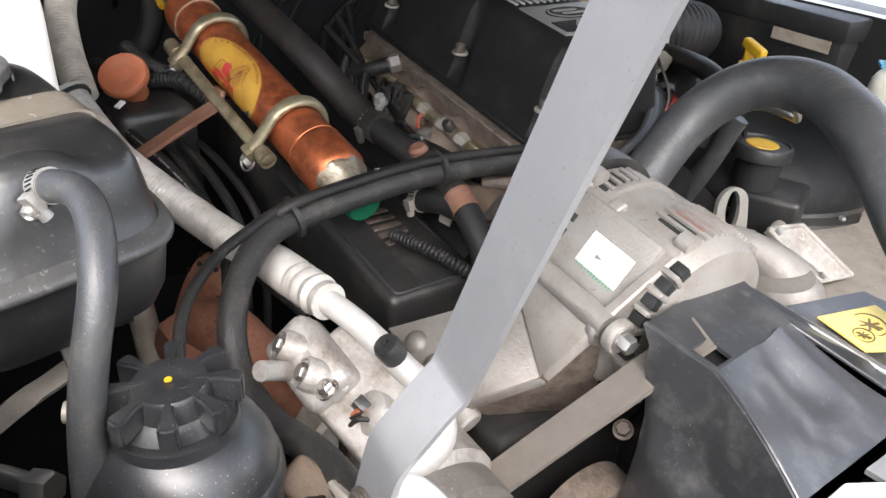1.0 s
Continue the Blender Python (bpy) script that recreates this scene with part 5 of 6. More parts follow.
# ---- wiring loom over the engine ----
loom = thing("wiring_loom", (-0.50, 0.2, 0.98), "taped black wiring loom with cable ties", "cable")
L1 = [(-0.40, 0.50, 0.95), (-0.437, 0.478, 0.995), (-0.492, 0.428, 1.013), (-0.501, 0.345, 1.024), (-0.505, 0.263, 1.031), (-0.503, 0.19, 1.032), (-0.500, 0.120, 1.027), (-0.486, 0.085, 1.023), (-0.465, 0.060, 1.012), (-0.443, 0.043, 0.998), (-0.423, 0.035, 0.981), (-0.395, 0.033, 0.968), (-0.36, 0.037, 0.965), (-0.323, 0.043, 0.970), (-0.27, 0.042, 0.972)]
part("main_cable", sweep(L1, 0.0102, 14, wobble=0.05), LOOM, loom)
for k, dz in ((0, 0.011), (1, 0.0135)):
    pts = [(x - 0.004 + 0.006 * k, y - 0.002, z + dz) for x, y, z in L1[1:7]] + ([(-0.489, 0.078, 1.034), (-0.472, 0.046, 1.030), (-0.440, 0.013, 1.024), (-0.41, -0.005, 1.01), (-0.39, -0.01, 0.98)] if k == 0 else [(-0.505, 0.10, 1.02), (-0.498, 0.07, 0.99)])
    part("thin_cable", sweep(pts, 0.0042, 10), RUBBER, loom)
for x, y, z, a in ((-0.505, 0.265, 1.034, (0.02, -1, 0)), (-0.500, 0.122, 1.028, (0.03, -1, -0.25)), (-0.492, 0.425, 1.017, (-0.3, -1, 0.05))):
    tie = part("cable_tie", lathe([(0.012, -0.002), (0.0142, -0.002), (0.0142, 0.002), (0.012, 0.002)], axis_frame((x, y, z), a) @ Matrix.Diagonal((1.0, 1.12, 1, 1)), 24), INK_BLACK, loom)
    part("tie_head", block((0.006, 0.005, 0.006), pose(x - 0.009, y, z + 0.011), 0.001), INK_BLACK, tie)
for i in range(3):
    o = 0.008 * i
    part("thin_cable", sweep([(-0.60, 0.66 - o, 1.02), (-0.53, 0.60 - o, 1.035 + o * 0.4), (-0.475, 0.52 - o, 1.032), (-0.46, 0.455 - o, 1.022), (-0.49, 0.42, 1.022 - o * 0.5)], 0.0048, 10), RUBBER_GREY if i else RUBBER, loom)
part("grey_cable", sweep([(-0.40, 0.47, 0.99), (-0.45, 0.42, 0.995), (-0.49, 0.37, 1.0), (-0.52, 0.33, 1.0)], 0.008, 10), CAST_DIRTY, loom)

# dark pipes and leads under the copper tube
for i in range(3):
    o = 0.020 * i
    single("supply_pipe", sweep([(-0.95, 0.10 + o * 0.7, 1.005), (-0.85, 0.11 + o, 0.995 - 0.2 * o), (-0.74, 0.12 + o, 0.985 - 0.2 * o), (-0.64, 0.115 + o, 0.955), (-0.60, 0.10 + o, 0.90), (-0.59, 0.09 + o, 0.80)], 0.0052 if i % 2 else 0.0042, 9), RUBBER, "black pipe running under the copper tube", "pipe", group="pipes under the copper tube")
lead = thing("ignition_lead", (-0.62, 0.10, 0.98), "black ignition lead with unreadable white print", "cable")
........
• _WHAT IS REQUIRED_: Please transcribe the material above exactly as written. Leave the pictures out.

• _REPLY TO THE TASK_:
1.0 s
Continue the Blender Python (bpy) script that recreates this scene with part 5 of 6. More parts follow.
# ---- wiring loom over the engine ----
loom = thing("wiring_loom", (-0.50, 0.2, 0.98), "taped black wiring loom with cable ties", "cable")
L1 = [(-0.40, 0.50, 0.95), (-0.437, 0.478, 0.995), (-0.492, 0.428, 1.013), (-0.501, 0.345, 1.024), (-0.505, 0.263, 1.031), (-0.503, 0.19, 1.032), (-0.500, 0.120, 1.027), (-0.486, 0.085, 1.023), (-0.465, 0.060, 1.012), (-0.443, 0.043, 0.998), (-0.423, 0.035, 0.981), (-0.395, 0.033, 0.968), (-0.36, 0.037, 0.965), (-0.323, 0.043, 0.970), (-0.27, 0.042, 0.972)]
part("main_cable", sweep(L1, 0.0102, 14, wobble=0.05), LOOM, loom)
for k, dz in ((0, 0.011), (1, 0.0135)):
    pts = [(x - 0.004 + 0.006 * k, y - 0.002, z + dz) for x, y, z in L1[1:7]] + ([(-0.489, 0.078, 1.034), (-0.472, 0.046, 1.030), (-0.440, 0.013, 1.024), (-0.41, -0.005, 1.01), (-0.39, -0.01, 0.98)] if k == 0 else [(-0.505, 0.10, 1.02), (-0.498, 0.07, 0.99)])
    part("thin_cable", sweep(pts, 0.0042, 10), RUBBER, loom)
for x, y, z, a in ((-0.505, 0.265, 1.034, (0.02, -1, 0)), (-0.500, 0.122, 1.028, (0.03, -1, -0.25)), (-0.492, 0.425, 1.017, (-0.3, -1, 0.05))):
    tie = part("cable_tie", lathe([(0.012, -0.002), (0.0142, -0.002), (0.0142, 0.002), (0.012, 0.002)], axis_frame((x, y, z), a) @ Matrix.Diagonal((1.0, 1.12, 1, 1)), 24), INK_BLACK, loom)
    part("tie_head", block((0.006, 0.005, 0.006), pose(x - 0.009, y, z + 0.011), 0.001), INK_BLACK, tie)
for i in range(3):
    o = 0.008 * i
    part("thin_cable", sweep([(-0.60, 0.66 - o, 1.02), (-0.53, 0.60 - o, 1.035 + o * 0.4), (-0.475, 0.52 - o, 1.032), (-0.46, 0.455 - o, 1.022), (-0.49, 0.42, 1.022 - o * 0.5)], 0.0048, 10), RUBBER_GREY if i else RUBBER, loom)
part("grey_cable", sweep([(-0.40, 0.47, 0.99), (-0.45, 0.42, 0.995), (-0.49, 0.37, 1.0), (-0.52, 0.33, 1.0)], 0.008, 10), CAST_DIRTY, loom)

# dark pipes and leads under the copper tube
for i in range(3):
    o = 0.020 * i
    single("supply_pipe", sweep([(-0.95, 0.10 + o * 0.7, 1.005), (-0.85, 0.11 + o, 0.995 - 0.2 * o), (-0.74, 0.12 + o, 0.985 - 0.2 * o), (-0.64, 0.115 + o, 0.955), (-0.60, 0.10 + o, 0.90), (-0.59, 0.09 + o, 0.80)], 0.0052 if i % 2 else 0.0042, 9), RUBBER, "black pipe running under the copper tube", "pipe", group="pipes under the copper tube")
lead = thing("ignition_lead", (-0.62, 0.10, 0.98), "black ignition lead with unreadable white print", "cable")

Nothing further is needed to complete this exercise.